Peas like beans are a very versatile crop and can be used in a variety of different ways. Generally renowned for their sweetness peas are added to sauces and vegetable dishes. There are also varieties bred especially for eating inside the pod such as sugar snap peas. These are typical in dishes which require some crunch such as salads and stir fry’s. Peas can be grown as filler crops and companion planted with lower growing vegetable crops.
Originally from South and Central Asia, Alfalfa was grown for centuries as a multipurpose crop. This leguminous plant could be grown on mass to improve the fertility and productivity of farmland.
At the same time this plant is heavily regarded as a nutritious animal feed for livestock. Alfalfa is also regarded as a herb and can be eaten raw or cooked. Its seeds can be sprouted and harvested as a sprout crop.
Buckwheat is an extremely useful plant which before the time of industrial fertilisers was common in ancient agriculture. The plant has edible leaves which can be eaten raw or in salads but its primary use is as a grain.
This can be ground up to make flour or added to dishes whole. Its ability to be cultivated in large number without soil amelioration made it a wonder crop. It is still used as a green manure and is an effective bee, pollinator, crop.
This small, leguminous crop originated from Asia and is used as both a herb and a spice. Charred remains of Fenugreek have been found in Bronze Age settlements and the Romans used it to flavour wine.
Today Fenugreek is very common in Indian cooking used in numerous vegetable dishes. Both the seeds and foliage are used in numerous dishes from this region. This crop can also be used as a green manure or nutritious feed for cattle.
Peanuts are a common crop and enjoyed by millions worldwide in numerous quantities. These are typically roasted, salted and enjoyed as a snack. Originally from South America this crop has spread around the world and prefers a warm environment.
Peanuts are closely related to beans and are more of a legume than a nut. High in protein and fatty acids peanuts have become a popular agricultural crop worldwide.
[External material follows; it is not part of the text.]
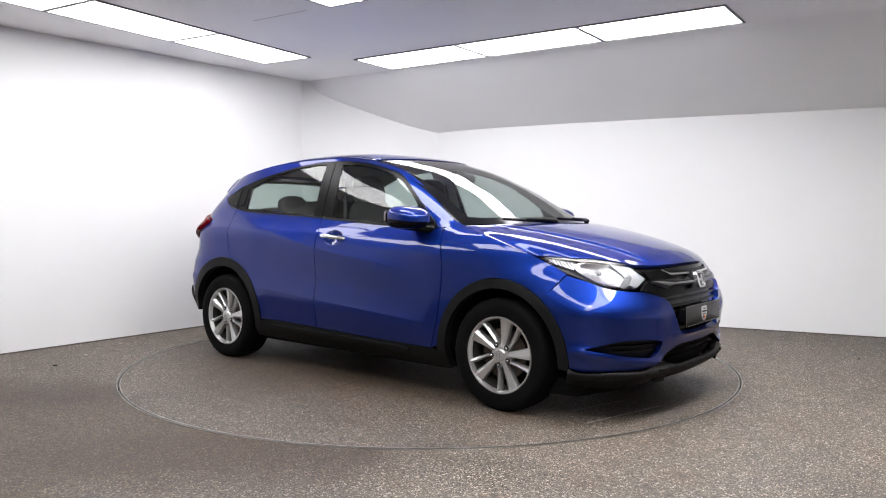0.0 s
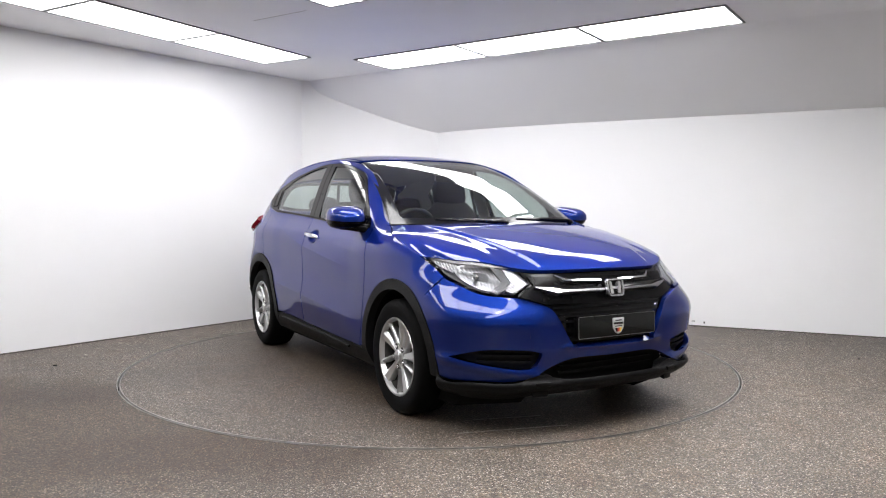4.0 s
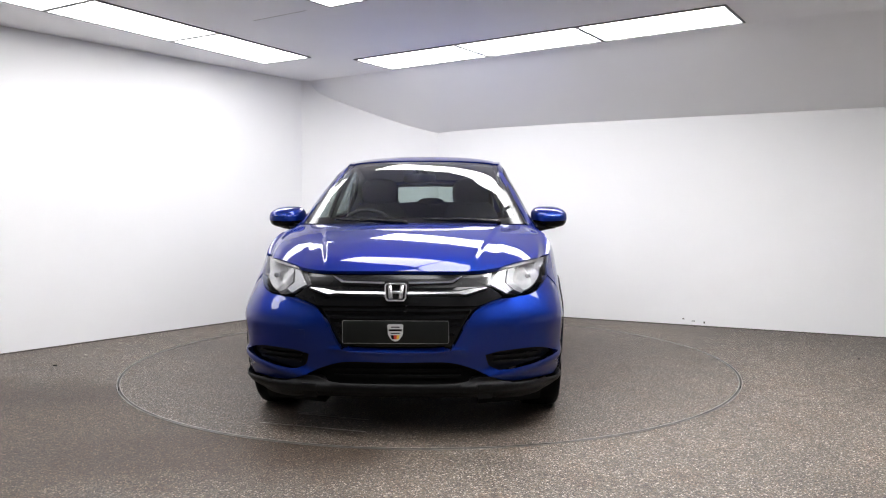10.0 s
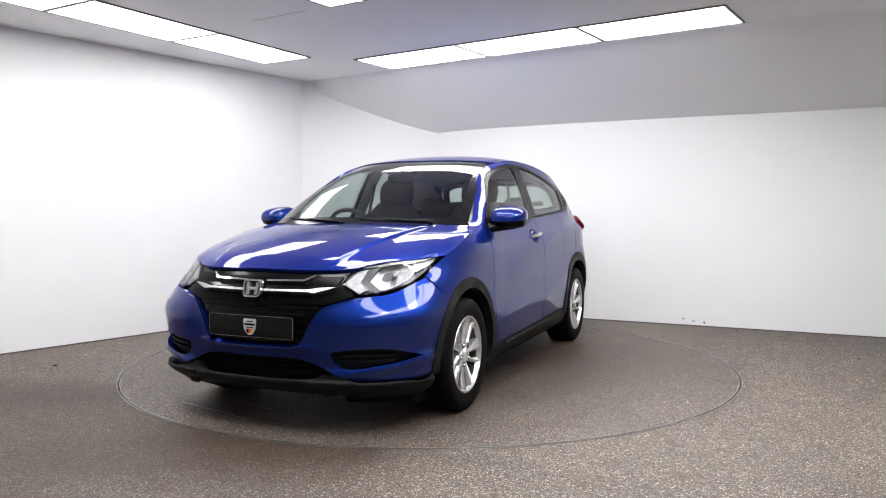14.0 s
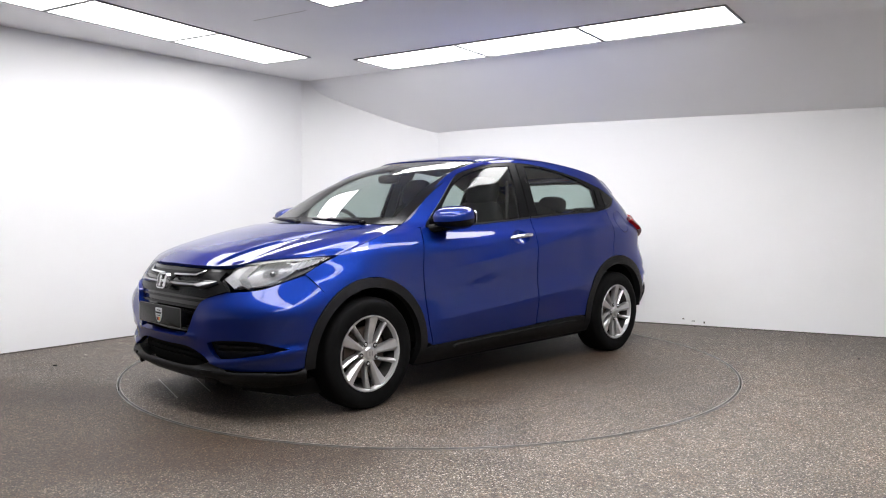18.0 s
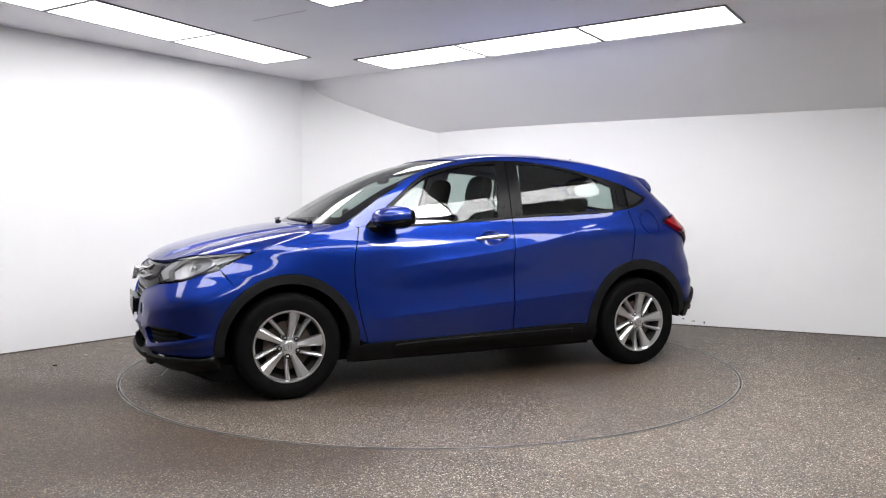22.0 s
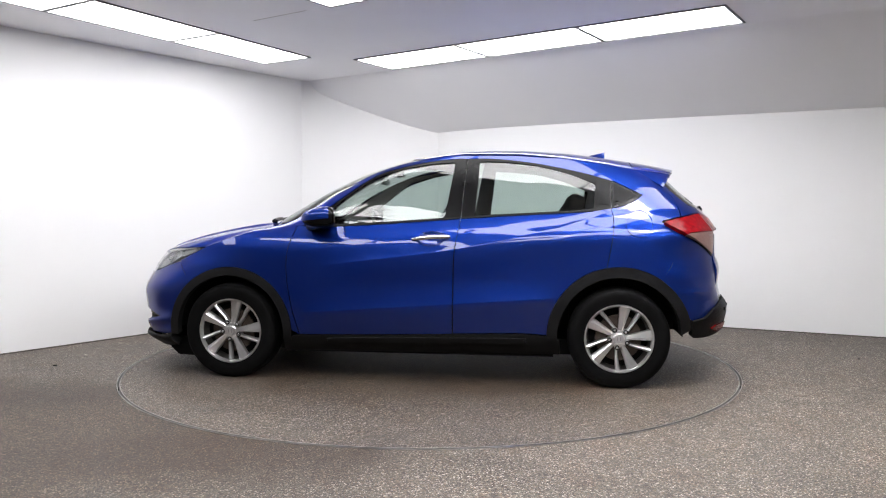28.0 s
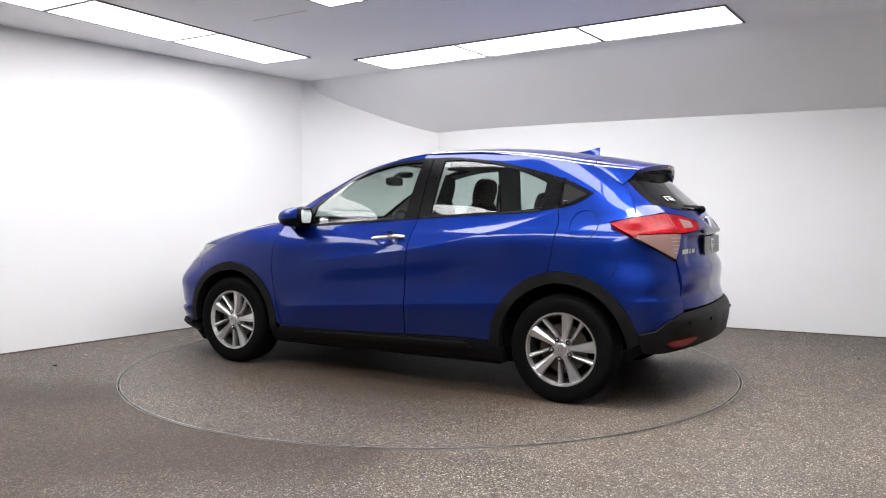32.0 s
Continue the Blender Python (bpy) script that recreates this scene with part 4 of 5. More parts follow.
# sides
DOOR_LINES = []
for line, off_d in ((shoulder_line, 0.006), (swage_line, 0.008), (sill_line, 0.007)):
    for d in (-off_d, 0.0, off_d):
        DOOR_LINES.append([(x, float(line(x)) + d) for x in np.arange(0.88, -1.27, -0.02)])
for s in (1, -1):
    S = on_side(s)
    archf = arc(HUBX, HUBZ, RF, -2, 178, 50)
    fend = loop(smooth_path((0.848, 1.036), (0.893, 0.868), (0.898, 0.70), (0.864, 0.489), (0.813, 0.310)), [p for p in archf[::-1] if p[0] < 1.625 and p[1] > 0.31],
                smooth_path((1.625, 0.70), (1.695, 0.797)), smooth_path((1.695, 0.797), (1.60, 0.846), (1.494, 0.893)),
                [(float(EDGE_X(k / 20)), float(EDGE_Z(k / 20))) for k in range(21)], smooth_path((0.965, 1.052), (0.90, 1.052), (0.848, 1.036)))
    patch("front_wing", fend, S, M_BLUE, body, 0.022)
    # front door
    fd = new("front_door")
    fd.parent = body
    belt = [(0.66, 1.034), (0.583, 1.036), (0.334, 1.049), (-0.033, 1.072), (-0.272, 1.090)]
    outline = loop(smooth_path((0.842, 1.040), (0.889, 0.866), (0.893, 0.70), (0.859, 0.489), (0.808, 0.310)), smooth_path((0.808, 0.310), (0.40, 0.316), (-0.227, 0.333)),
                   smooth_path((-0.227, 0.333), (-0.230, 0.55), (-0.238, 0.85), (-0.272, 1.086)), smooth_path(*belt[::-1], (0.78, 1.040)), [(0.842, 1.040)])
    cup = [(-0.083 + 0.092 * math.cos(radians(a)), 0.958 + 0.052 * math.sin(radians(a)) - 0.04 * 0.092 * math.cos(radians(a))) for a in range(0, 360, 12)]
    patch("door_skin", outline, S, M_BLUE, fd, 0.02, holes=[cup], creases=DOOR_LINES)
    patch("handle_cup", cup, scoop(s, -0.083, 0.958, 0.092, 0.052, 0.034), M_BLUE, fd, 0.010, gap=-0.0005, depth=0)
    hp = [(0.045 - 0.0, 0.958), (0.0, 0.964), (-0.10, 0.972), (-0.17, 0.976), (-0.205, 0.975)]
    hp = [(a - 0.005, float(shell(a, b)) + o, b - 0.003) for (a, b), o in zip(hp, (0.006, 0.022, 0.028, 0.024, 0.004))]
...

Not commonly thought of as a crop Gorse is a thorny evergreen shrub native to Europe. This shrub is able to thrive on exposed sites with poor soil. The flowers can be eaten in salads or used to make tea. The main use of gorse however is for feeding animals like cattle when other deciduous leaves are scarce in winter.
11. Siberian pea tree
This large shrub or small tree is native to Siberia and China and is very efficient at fixing nitrogen. With a robust root system it has been used for erosion control and general ground improvement.
Although not commercially produced for food the peas or seeds are edible when cooked. The flowers are also edible and added to salads and side dishes. The Siberian pea tree is typically grown as an ornamental and is a very useful and popular in temperate food forests.
12. Carob tree
Also known as the African Locust Bean the carob is a small tree native to the Mediterranean and Middle East. During the summer the tree produces large bean like pots which turn dark brown when ripe. These can be ground down to a powder and tastes very much like chocolate.
Carobs have a rich syrup inside which can be used to produce a substitute for maple syrup. Traditionally used as an animal fodder this tree can become a food crop during hard times. Its nitrogen fixing ability and drought tolerance makes it a great crop for arid regions.